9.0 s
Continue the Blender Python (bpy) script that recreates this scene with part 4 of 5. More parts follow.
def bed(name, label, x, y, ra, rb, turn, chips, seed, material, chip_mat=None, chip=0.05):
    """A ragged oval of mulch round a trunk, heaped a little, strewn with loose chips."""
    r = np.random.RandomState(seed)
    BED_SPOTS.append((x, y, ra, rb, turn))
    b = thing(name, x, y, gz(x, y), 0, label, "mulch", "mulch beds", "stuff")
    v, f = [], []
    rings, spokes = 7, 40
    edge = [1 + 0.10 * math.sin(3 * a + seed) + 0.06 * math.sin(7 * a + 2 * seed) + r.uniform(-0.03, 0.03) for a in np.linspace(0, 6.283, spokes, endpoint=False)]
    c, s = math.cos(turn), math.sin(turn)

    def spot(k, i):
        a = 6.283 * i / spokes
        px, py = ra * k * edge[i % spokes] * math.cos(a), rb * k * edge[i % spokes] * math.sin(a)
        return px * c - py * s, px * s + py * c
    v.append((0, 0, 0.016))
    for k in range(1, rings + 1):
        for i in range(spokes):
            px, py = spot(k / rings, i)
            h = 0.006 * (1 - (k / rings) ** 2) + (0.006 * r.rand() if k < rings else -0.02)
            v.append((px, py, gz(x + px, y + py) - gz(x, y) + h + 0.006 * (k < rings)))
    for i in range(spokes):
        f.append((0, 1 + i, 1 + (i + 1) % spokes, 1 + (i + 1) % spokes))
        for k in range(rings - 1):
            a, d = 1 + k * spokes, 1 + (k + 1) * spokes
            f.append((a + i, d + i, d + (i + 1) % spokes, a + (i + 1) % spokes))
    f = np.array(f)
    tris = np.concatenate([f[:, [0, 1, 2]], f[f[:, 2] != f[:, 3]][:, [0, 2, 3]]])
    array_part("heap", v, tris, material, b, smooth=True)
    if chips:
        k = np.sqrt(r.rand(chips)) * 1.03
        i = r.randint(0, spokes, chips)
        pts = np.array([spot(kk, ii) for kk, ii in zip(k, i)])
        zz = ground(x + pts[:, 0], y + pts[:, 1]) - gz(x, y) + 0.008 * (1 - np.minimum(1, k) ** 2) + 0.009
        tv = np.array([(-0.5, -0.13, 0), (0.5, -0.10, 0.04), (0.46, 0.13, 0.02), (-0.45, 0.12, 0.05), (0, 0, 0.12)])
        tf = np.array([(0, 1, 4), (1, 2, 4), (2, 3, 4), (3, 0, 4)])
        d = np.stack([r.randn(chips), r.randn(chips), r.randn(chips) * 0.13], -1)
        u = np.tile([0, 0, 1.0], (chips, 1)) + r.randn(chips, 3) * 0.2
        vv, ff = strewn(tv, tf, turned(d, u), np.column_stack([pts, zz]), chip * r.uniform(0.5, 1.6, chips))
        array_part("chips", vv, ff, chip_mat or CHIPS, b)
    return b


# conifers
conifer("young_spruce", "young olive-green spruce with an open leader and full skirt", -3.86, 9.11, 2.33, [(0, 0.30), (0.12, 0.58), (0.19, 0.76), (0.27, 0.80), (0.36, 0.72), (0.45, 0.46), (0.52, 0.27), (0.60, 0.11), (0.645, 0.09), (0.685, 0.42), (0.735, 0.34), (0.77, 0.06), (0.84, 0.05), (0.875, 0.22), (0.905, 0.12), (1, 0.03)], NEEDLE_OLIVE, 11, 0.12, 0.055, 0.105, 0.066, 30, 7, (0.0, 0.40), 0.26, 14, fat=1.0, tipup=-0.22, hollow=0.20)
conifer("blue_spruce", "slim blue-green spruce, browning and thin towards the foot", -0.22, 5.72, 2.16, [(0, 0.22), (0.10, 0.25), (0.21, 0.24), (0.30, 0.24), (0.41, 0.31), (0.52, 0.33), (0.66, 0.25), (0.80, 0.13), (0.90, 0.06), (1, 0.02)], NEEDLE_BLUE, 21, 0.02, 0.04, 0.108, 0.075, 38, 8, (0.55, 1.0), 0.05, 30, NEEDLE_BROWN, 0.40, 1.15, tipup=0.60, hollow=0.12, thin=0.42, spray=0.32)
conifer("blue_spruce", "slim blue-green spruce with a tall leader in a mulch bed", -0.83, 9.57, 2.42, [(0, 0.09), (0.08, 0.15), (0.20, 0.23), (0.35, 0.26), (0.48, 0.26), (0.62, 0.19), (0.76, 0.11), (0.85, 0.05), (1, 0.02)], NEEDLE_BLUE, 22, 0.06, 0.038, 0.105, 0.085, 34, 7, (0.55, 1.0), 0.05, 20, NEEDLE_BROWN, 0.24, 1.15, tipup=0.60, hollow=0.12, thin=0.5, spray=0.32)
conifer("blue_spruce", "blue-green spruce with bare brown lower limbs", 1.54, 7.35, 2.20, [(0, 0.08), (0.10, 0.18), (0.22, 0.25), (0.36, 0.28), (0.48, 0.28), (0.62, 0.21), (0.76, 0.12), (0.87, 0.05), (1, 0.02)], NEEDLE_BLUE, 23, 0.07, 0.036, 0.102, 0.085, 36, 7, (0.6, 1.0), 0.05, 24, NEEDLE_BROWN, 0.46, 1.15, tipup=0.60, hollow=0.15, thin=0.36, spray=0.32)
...
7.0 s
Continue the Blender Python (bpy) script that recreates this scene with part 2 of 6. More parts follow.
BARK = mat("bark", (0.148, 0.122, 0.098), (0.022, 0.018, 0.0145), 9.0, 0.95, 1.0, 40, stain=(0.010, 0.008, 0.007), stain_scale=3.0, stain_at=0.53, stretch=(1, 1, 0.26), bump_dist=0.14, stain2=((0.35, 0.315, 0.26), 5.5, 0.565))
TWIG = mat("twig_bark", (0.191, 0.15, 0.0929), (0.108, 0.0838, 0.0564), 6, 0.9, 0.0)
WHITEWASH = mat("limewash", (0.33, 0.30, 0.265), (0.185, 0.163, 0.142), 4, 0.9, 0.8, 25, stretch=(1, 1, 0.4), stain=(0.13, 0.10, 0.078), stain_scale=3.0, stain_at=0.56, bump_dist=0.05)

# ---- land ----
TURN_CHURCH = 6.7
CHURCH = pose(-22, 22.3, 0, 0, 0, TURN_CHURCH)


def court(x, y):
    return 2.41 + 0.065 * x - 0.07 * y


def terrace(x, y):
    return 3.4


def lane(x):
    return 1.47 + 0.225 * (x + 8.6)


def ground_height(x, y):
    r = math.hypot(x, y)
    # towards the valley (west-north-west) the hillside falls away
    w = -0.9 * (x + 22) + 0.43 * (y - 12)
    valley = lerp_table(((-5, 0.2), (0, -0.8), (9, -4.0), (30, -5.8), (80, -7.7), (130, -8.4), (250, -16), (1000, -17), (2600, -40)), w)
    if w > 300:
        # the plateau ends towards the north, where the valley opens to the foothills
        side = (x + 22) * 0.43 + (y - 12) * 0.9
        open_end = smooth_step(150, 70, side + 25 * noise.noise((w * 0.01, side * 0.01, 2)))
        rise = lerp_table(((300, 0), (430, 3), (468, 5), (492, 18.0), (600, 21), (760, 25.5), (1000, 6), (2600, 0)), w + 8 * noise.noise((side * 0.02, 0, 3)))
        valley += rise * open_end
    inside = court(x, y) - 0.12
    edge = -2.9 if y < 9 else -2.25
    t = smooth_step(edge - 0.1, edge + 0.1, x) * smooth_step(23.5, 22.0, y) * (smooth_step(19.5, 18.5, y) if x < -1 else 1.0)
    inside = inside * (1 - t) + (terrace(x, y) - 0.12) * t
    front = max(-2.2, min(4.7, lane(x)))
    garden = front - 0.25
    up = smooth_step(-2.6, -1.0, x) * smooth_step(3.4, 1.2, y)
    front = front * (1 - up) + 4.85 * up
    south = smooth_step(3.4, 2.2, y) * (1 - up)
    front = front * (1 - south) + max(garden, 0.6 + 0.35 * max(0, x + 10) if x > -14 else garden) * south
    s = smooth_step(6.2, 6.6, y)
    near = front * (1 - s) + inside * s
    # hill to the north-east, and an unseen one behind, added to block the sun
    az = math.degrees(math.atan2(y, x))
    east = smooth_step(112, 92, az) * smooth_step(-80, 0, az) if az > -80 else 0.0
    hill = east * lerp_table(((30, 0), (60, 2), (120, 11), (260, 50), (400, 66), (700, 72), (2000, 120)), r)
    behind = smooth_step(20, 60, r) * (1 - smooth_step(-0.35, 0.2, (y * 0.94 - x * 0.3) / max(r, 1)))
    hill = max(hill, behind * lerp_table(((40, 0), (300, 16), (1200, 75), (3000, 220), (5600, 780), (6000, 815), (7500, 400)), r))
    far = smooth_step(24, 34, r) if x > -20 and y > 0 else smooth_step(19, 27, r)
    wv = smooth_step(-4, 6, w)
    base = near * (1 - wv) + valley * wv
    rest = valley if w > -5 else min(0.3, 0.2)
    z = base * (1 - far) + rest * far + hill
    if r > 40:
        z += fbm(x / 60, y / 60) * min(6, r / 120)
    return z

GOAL
Everything from the line with "6. More parts follow." through the line with "return 1.47 + 0.225 * (x + 8.6)" is to be output exactly; leave out all other lines.

ANSWER TO THIS EXERCISE
Continue the Blender Python (bpy) script that recreates this scene with part 2 of 6. More parts follow.
BARK = mat("bark", (0.148, 0.122, 0.098), (0.022, 0.018, 0.0145), 9.0, 0.95, 1.0, 40, stain=(0.010, 0.008, 0.007), stain_scale=3.0, stain_at=0.53, stretch=(1, 1, 0.26), bump_dist=0.14, stain2=((0.35, 0.315, 0.26), 5.5, 0.565))
TWIG = mat("twig_bark", (0.191, 0.15, 0.0929), (0.108, 0.0838, 0.0564), 6, 0.9, 0.0)
WHITEWASH = mat("limewash", (0.33, 0.30, 0.265), (0.185, 0.163, 0.142), 4, 0.9, 0.8, 25, stretch=(1, 1, 0.4), stain=(0.13, 0.10, 0.078), stain_scale=3.0, stain_at=0.56, bump_dist=0.05)

# ---- land ----
TURN_CHURCH = 6.7
CHURCH = pose(-22, 22.3, 0, 0, 0, TURN_CHURCH)


def court(x, y):
    return 2.41 + 0.065 * x - 0.07 * y


def terrace(x, y):
    return 3.4


def lane(x):
    return 1.47 + 0.225 * (x + 8.6)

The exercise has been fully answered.